RBI must expose willful defaulters

In 2015, the Supreme Court [SC] had held that the Reserve Bank of India [RBI] cannot withhold information on defaulters and other issues covered under the RTI [Right to Information] Act under the “guise” of confidence or trust with financial institutions [FIs] and is accountable to provide information sought by general public.

The apex court had opined that the banking regulator was duty bound to furnish all information relating to its annual inspection report [AIR] on banks and other material under the RTI Act unless the material is exempted from disclosure under the law. It had also ordered that RBI should take rigid action against those banks and FIs indulging in “disreputable business practices”.

Yet, under its “Disclosure Policy” [it lists certain information as being exempted from being disclosed under the RTI Act], the RBI continues to withhold names of willful defaulters and NPAs of banks on the ground of protecting the economic interest of the country as well as its fiduciary relationship with the banks [it argued AIR contained “fiduciary” information as defined under the RTI Act].

The banking regulator had further contended that ‘disclosure of such information may create unwarranted panic and lead to public rushing to the banks’.

In January, 2019, the SC had issued a contempt notice to the RBI for not complying with its orders. Even thereafter, since the orders were not complied with, the matter came up for hearing on April 26, 2019. This time, the top court gave a “last opportunity” to the banking regulator to comply with the law but warned that any further violation shall be viewed seriously.

While, the law will take its own course, the stance taken by the RBI has far reaching ramifications which require a close look. The three major planks on which the banking regulator has based its stance are ‘economic interest’, ‘unwarranted panic and public rushing to the banks’ and ‘fiduciary relationship with the banks’. On all the three counts its position is untenable.

The banks play a vital role in economic development of the country. As major financial intermediaries, they collect money from the general public and lend to industries and businesses to support latter’s need for investment and other funding requirements. Their main source of income is the excess of the interest charged on funds lent to borrowers over the interest paid on deposits taken from the public/investors.

They have to be vigilant enough to ensure that the borrowers use the money for the purpose it has been lent; that the latter generate sufficient cash from their business operations to be able to pay back loan amount along with interest thereof and that no installment of the principal or interest is kept pending vis-à-vis the agreed schedule. In short, there must not be any default at any point of time.
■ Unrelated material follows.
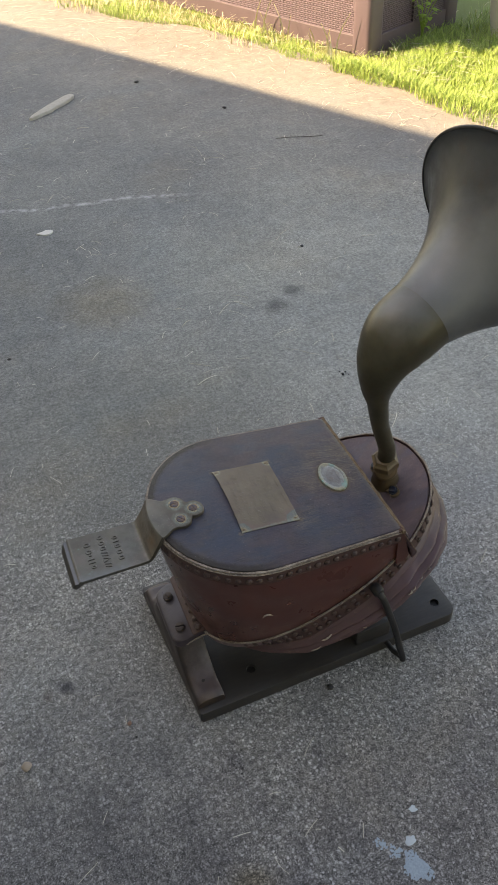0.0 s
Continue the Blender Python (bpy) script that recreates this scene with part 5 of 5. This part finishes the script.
sx0, sy0, sx1, sy1 = -0.008, 2.184, 0.176, 2.333
L = math.hypot(sx1 - sx0, sy1 - sy0)
pts = [(0, -0.006), (0.012, -0.016), (0.05, -0.020), (L * 0.42, -0.028), (L * 0.47, -0.022), (L * 0.62, -0.025), (L * 0.80, -0.023), (L * 0.96, -0.016), (L, -0.008), (L * 0.99, 0.010), (L * 0.9, 0.016), (L * 0.5, 0.014), (L * 0.1, 0.003)]
pts = turned(pts, math.degrees(math.atan2(sy1 - sy0, sx1 - sx0)), (0, 0), (sx0, sy0))
tagged(part("wood_offcut", slab(pts, 0.0, 0.011, 0.002), plain("weathered_offcut", (0.40, 0.375, 0.325), 0.85, 0.0, 0.3, 90)), "weathered whitish wooden offcut lying on concrete", "wood offcut")
tagged(part("paper_scrap", slab([(a - 0.112, b + 1.376) for a, b in shape_outline(0.0125, 0.2, 9, 11, 1.6, 5)], 0.0, 0.004, 0.0008), M_WHITE, smooth=False), "torn white scrap lying on concrete", "scrap")


def pebble(name, x, y, r, material, label, cat, seed, flat=0.6):
    rnd = random.Random(seed)
    bm = bmesh.new()
    bmesh.ops.create_icosphere(bm, subdivisions=2, radius=r)
    o = Vector((rnd.uniform(0, 9), rnd.uniform(0, 9), 0))
    for v in bm.verts:
        v.co *= 1 + 0.35 * noise.noise(v.co / r * 1.1 + o)
        v.co.z *= flat
    lo = min(v.co.z for v in bm.verts)
    ob = part(name, bm, material)
    ob.location = (x, y, -lo - 0.0003)
    return tagged(ob, label, cat, cat + "s")


pebble("seed", -0.2915, -0.080, 0.0031, M_SEED, "small reddish-brown seed on concrete", "seed", 1, 0.8)
pebble("dirt_crumb", -0.288, -0.103, 0.0018, M_IRON, "tiny dark crumb of dirt", "dirt crumb", 2)
pebble("dirt_crumb", -0.012, -0.138, 0.0048, M_IRON, "small dark crumb of dirt", "dirt crumb", 3)
for k, (x, y, r) in enumerate(((0.328, 0.503, 0.0034), (0.336, 0.509, 0.0022), (0.326, 0.514, 0.0018), (0.339, 0.499, 0.0014))):
    pebble("dirt_crumb", x, y, r, M_IRON, "small dark crumb of dirt", "dirt crumb", 4 + 40 * k)
pebble("stone", -0.4357, -0.0876, 0.0068, plain("tan_stone", (0.30, 0.24, 0.19), 0.8), "small tan stone on concrete", "stone", 5)
rnd = random.Random(77)
for k in range(14):
    pebble("tar_crumb", -0.173 + rnd.gauss(0, 0.006), -0.187 + rnd.gauss(0, 0.012), rnd.uniform(0.0006, 0.0016), M_IRON, "tiny black crumb of tar", "tar crumb", 50 + k, 0.5)
for k, (x, y, r) in enumerate(((0.42, 2.36, 0.009), (-0.36, 1.40, 0.006), (0.62, 1.98, 0.008), (-0.2, 1.95, 0.006), (0.47, 1.02, 0.005), (-0.30, 0.85, 0.004), (-0.72, 0.30, 0.007))):
    pebble("dirt_crumb", x, y, r, M_IRON, "small dark crumb of dirt", "dirt crumb", 20 + k, 0.4)


def strand(verts, faces, x, y, z, length, deg, bend, width, lift=0.0, rnd=random):
    """A thin curved stalk of triangular section lying on the ground."""
    n, a = 5, radians(deg)
    base = len(verts)
    for i in range(n + 1):
        u = i / n
        px_, py_ = x + math.cos(a) * length * u, y + math.sin(a) * length * u
        zz = z + lift * math.sin(math.pi * u)
        sx_, sy_ = -math.sin(a) * width / 2, math.cos(a) * width / 2
        x, y = x, y
        off = bend * length * (u - 0.5) ** 2
        ox, oy = -math.sin(a) * off, math.cos(a) * off
        verts += [(px_ + ox + sx_, py_ + oy + sy_, zz), (px_ + ox - sx_, py_ + oy - sy_, zz), (px_ + ox, py_ + oy, zz + width * 0.35)]
    for i in range(n):
        b = base + 3 * i
        for j in range(3):
            k = (j + 1) % 3
            faces.append((b + j, b + k, b + 3 + k, b + 3 + j))


def stuff(name, verts, faces, material, label):
    me = bpy.data.meshes.new(name)
    me.from_pydata(verts, [], faces)
    me.materials.append(material)
    return tagged(new(name, me), label, kind="stuff")


rnd = random.Random(5)
verts, faces = [], []
for _ in range(700):
    x, y = rnd.uniform(-1.1, 1.2), rnd.uniform(-0.95, 3.2)
    if -0.24 < x < 0.24 and -0.17 < y < 0.17:
        continue
    if NX * x + NY * y > 1.9:
        continue
    strand(verts, faces, x, y, 0.0003, rnd.uniform(0.006, 0.034), rnd.uniform(0, 360), rnd.choice((0, 0, 0, 0.05, -0.06, 0.14, -0.1)), rnd.uniform(0.0006, 0.0012) * (1 + 0.5 * max(0, y)), rnd.uniform(0, 0.004))
for _ in range(28):
    cx, cy, turn = rnd.uniform(-1.0, 0.9), rnd.uniform(0.25, 2.6), rnd.uniform(0, 360)
    if NX * cx + NY * cy > 1.85:
        continue
    for _ in range(rnd.randint(2, 6)):
        strand(verts, faces, cx + rnd.gauss(0, 0.022), cy + rnd.gauss(0, 0.022), 0.0004, rnd.uniform(0.02, 0.06), turn + rnd.gauss(0, 38), rnd.uniform(-0.2, 0.2), rnd.uniform(0.0008, 0.0016), rnd.uniform(0, 0.005))
for _ in range(1900):
    n, d = rnd.gauss(2.12, 0.30), rnd.uniform(-3.6, 0.6)
    if n < 1.5 or n > 2.6:
        continue
    x, y = across(n, d)
    strand(verts, faces, x, y, 0.0005, rnd.uniform(0.015, 0.07), rnd.gauss(-20, 60), rnd.uniform(-0.12, 0.12), rnd.uniform(0.0008, 0.0016), rnd.uniform(0, 0.002))
for x, y, l, deg, b in ((-0.2915, -0.068, 0.022, -112, 0.05), (-0.294, -0.066, 0.020, -95, 0.1), (0.17, -0.48, 0.04, 40, 0.1), (-0.178, -0.318, 0.030, -75, 0.5), (-0.247, -0.315, 0.024, -110, 0.1), (-0.192, -0.442, 0.048, -85, 0.05), (-0.189, -0.462, 0.020, 22, 0.0), (-0.187, -0.488, 0.018, -112, 0.0), (-0.165, -0.50, 0.036, 22, 0.05), (0.02, -0.19, 0.03, 30, 0.1)):
    strand(verts, faces, x, y, 0.0004, l, deg, b, 0.0005, 0.003)
twig = part("twig", tube(smooth_path([(0.675, 1.665, 0.0018), (0.72, 1.652, 0.0024), (0.77, 1.632, 0.0018), (0.813, 1.619, 0.0018)], 12), 0.0009, 7, up=Vector((0, 0, 1))), M_DIRT)
tagged(twig, "thin dark twig lying on concrete", "twig", "twigs")
for label, path, r in (("curved pale brown twig lying on concrete", [(-0.2215, 2.2325, 0.0025), (-0.205, 2.285, 0.0030), (-0.175, 2.325, 0.0028), (-0.1044, 2.3744, 0.0028)], 0.0024),
                       ("short straight grey twig lying on concrete", [(-0.1808, 2.4746, 0.0020), (-0.150, 2.497, 0.0022), (-0.1211, 2.5165, 0.0020)], 0.0018),
                       ("forked whitish twig lying on concrete", [(-0.6583, 2.9401, 0.0025), (-0.6441, 3.0009, 0.0030), (-0.6358, 3.0186, 0.0028), (-0.6536, 3.0819, 0.0028)], 0.0028)):
    tagged(part("twig", tube(smooth_path(path, 14), r, 7, up=Vector((0, 0, 1))), M_STRAW), label, "twig", "twigs")
stuff("straw_litter", verts, faces, M_STRAW, "dry straw and grass clippings scattered over the concrete")


# ---- grass along the slab's edge ----
def edge_x(y):
    ys, xs = [p[1] for p in reversed(EDGE)], [p[0] for p in reversed(EDGE)]
    return float(np.interp(y, ys, xs))


def inside_box(x, y):
    dx, dy = x - BCX, y - BCY
    u, v = UX * dx + UY * dy, VX * dx + VY * dy
    return -0.02 < u < BLEN + 0.02 and -0.02 < v < BDEP + 0.02


def blades(count, seed, height, spread, y0, y1, width, lush, beside=False):
    rnd = random.Random(seed)
    verts, faces = [], []
    made = 0
    while made < count:
        y = rnd.uniform(y0, y1)
        x = edge_x(y) + abs(rnd.gauss(0, spread)) - 0.03 + 0.16 * noise.noise((y * 1.7, seed, 0.3)) + 0.05 * noise.noise((y * 6.5, seed, 2.3))
        if inside_box(x, y) or beside and UX * (x - BCX) + UY * (y - BCY) > -0.03:
            continue
        if noise.noise((x * 4.2, y * 4.2, seed)) + 0.35 * lush < rnd.uniform(-0.6, 0.5):
            continue
        made += 1
        low = 0.5 if -0.16 < VX * (x - BCX) + VY * (y - BCY) < 0.02 and -0.18 < UX * (x - BCX) + UY * (y - BCY) < 0.20 else 1.0
        h = low * height * rnd.uniform(0.3, 1.25) * (0.75 + 0.6 * noise.noise((x * 7, y * 7, seed + 5)))
        a = rnd.uniform(0, 2 * math.pi)
        lean = h * rnd.uniform(0.25, 1.35)
        w = width * rnd.uniform(0.6, 1.2)
        z = -0.03 if x > edge_x(y) + 0.02 else 0.0
        ca, sa = math.cos(a), math.sin(a)
        b = len(verts)
        for u, ww in ((0, 1), (0.45, 0.9), (0.8, 0.55)):
            r = lean * u * u
            zz = z + h * (u - 0.18 * u * u)
            verts += [(x + ca * r - sa * w * ww / 2, y + sa * r + ca * w * ww / 2, zz), (x + ca * r + sa * w * ww / 2, y + sa * r - ca * w * ww / 2, zz)]
        verts.append((x + ca * lean, y + sa * lean, z + h * 0.82))
        faces += [(b, b + 1, b + 3, b + 2), (b + 2, b + 3, b + 5, b + 4), (b + 4, b + 5, b + 6)]
    return verts, faces


v, f = blades(42000, 3, 0.030, 0.20, 0.9, 5.5, 0.0013, 0.5)
stuff("grass", v, f, M_GRASS, "bright green tufts of grass along the concrete")
v, f = blades(20000, 8, 0.052, 0.42, 0.9, 2.22, 0.0019, 1.0, True)
v2, f2 = blades(20000, 17, 0.060, 0.75, 1.3, 3.3, 0.0023, 1.2, True)
f += [tuple(i + len(v) for i in q) for q in f2]
v += v2
stuff("grass_clump", v, f, M_GRASS, "thick sunlit grass beside the deck box")
v, f = blades(2200, 12, 0.05, 0.55, 2.7, 5.8, 0.004, 0.9)
stuff("lawn_grass", v, f, M_GRASS, "rough sunlit grass beyond the deck box")
v, f = blades(11000, 5, 0.034, 0.24, 0.9, 6.0, 0.0012, 0.8)
v2, f2 = blades(3000, 31, 0.05, 0.5, 2.5, 5.8, 0.004, 0.9)
f += [tuple(i + len(v) for i in q) for q in f2]
v += v2
stuff("dry_grass", v, f, M_DRY, "dry yellow grass among the green")
verts, faces = [], []
rnd = random.Random(9)
for _ in range(13):
    u, v = rnd.choice((0.13, 0.22, 0.26, 0.40, 0.52)) + rnd.gauss(0, 0.02), -rnd.uniform(0.05, 0.12)
    x, y = boxp(u, v)
    h, a = rnd.uniform(0.07, 0.17), rnd.uniform(0, 6.28)
    b = len(verts)
    for i in range(4):
        t = i / 3
        r = 0.35 * h * t * t
        w = 0.0040 * (1 - 0.7 * t)
        verts += [(x + math.cos(a) * r - w, y + math.sin(a) * r, -0.03 + h * t), (x + math.cos(a) * r + w, y + math.sin(a) * r, -0.03 + h * t), (x + math.cos(a) * r, y + math.sin(a) * r + w, -0.03 + h * t)]
    for i in range(3):
        for j in range(3):
            k = (j + 1) % 3
            faces.append((b + 3 * i + j, b + 3 * i + k, b + 3 * i + 3 + k, b + 3 * i + 3 + j))
stuff("dry_stalks", verts, faces, M_DRY, "tall dry grass stalks against the deck box")


# a leafy weed at the corner of the box
weed = thing("weed", "leafy green weed growing beside the deck box", "weed", place=(*boxp(-0.03, 0.30), -0.035))
M_WEED = grass_mat("weed_leaf", (0.16, 0.28, 0.03), (0.30, 0.42, 0.07))
rnd = random.Random(21)
for k in range(7):
    a, h, lean = k * 0.9 + rnd.uniform(-0.3, 0.3), rnd.uniform(0.10, 0.22), rnd.uniform(0.04, 0.10)
    path = [(lean * u * u * math.cos(a), lean * u * u * math.sin(a), h * u) for u in (0, 0.35, 0.7, 1)]
    stem = part("stem", tube(path, [0.0022, 0.0018, 0.0014, 0.0009], 6, up=Vector((0.3, 1, 0))), M_WEED, weed)
    for u in (0.45, 0.62, 0.78, 0.9, 1.0):
        b, size = rnd.uniform(0, 6.28), rnd.uniform(0.018, 0.034)
        px_, py_, pz_ = lean * u * u * math.cos(a), lean * u * u * math.sin(a), h * u
        rows = []
        for q in range(6):
            w = q / 5
            wid = size * 0.33 * math.sin(math.pi * min(0.98, 0.08 + 0.9 * w)) ** 0.8
            mx, my, mz = px_ + math.cos(b) * size * w, py_ + math.sin(b) * size * w, pz_ + size * (0.35 * w - 0.5 * w * w)
            rows.append([(mx - math.sin(b) * wid, my + math.cos(b) * wid, mz + wid * 0.3), (mx, my, mz), (mx + math.sin(b) * wid, my - math.cos(b) * wid, mz + wid * 0.3)])
        part("leaf", loft(rows, closed=False), M_WEED, stem)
There could be situations of default because of genuine reasons/factors beyond the control of the borrower say, economic downturn due to sudden plunge in demand or excessive import affecting domestic industries etc. In such cases, the RBI may be justified in holding back the information as disclosure could erode shareholders’ wealth and jeopardize the chances of reviving the business.

However, a borrower deciding not to pay back willfully is a dangerous thing to happen. He/she won’t pay back the loan – even if the underlying business environment is favorable and has enough cash to service it. Since, huge public money is involved, the general public has every right to know details about the willful defaulters. Disclosure of this information will be in the overarching public interest.

Far from hurting economic interest – as apprehended by the RBI – this will be helpful. For someone who had diverted the borrowed funds to avenues other than the purpose for which these were taken [say, to his/her shell companies or building personal assets] and has no intention of returning the money, ‘naming and shaming’ along with legal steps is the only way forward.

As regards, ‘unwarranted panic …………’, this apprehension is totally unwarranted and uncalled for. A panic situation is created only when the bank’s capital is eroded to a point whereby it is not in a position to redeem its liabilities prompting the depositors to line up before the bank manager for return of his/her money. True, the NPAs had increased leaps and bounds during the three years ending March 31, 2018 [thereafter, these are on a downward trajectory] but these were nowhere near a level so as to cause panic.

Even so, RBI’s sticking to its stance of not disclosing the list of defaulters [albeit willful] has no link whatsoever to an assumed panic/emergency scenario. Yet, an attempt to hide the identity of the defaulter on the pretext of creating a panic situation will only be counter-productive as this will dilute focus on efforts to recover the money from such defaulters.

Furthermore, the status of NPAs – bank-wise as well as for defaulter-borrowers – is already in public domain [courtesy, proceedings under Insolvency and Bankruptcy Code (IBC)] and disclosure of the names of willful defaulters, quantum owed and action taken by the RBI is unlikely to cause any negative effect on the public perception of bank’s health and economy’s perspective.

Finally, the invocation of ‘fiduciary relationship with the banks’ is an absolutely untenable argument. Upholding trust between two contracting parties [read: the lender/bank and the borrower] can’t be a one-way affair. When, the borrower brazenly violates the very core of the agreement by not paying back the dues, to expect the bank not even disclose his/her identity is patently absurd.

To conclude, all arguments given by RBI for not disclosing the information about willful defaulters are illogical and untenable. No wonder, the apex court has given strict orders for disclosure of all information pertaining to them. The banking regulator should comply without any further delay.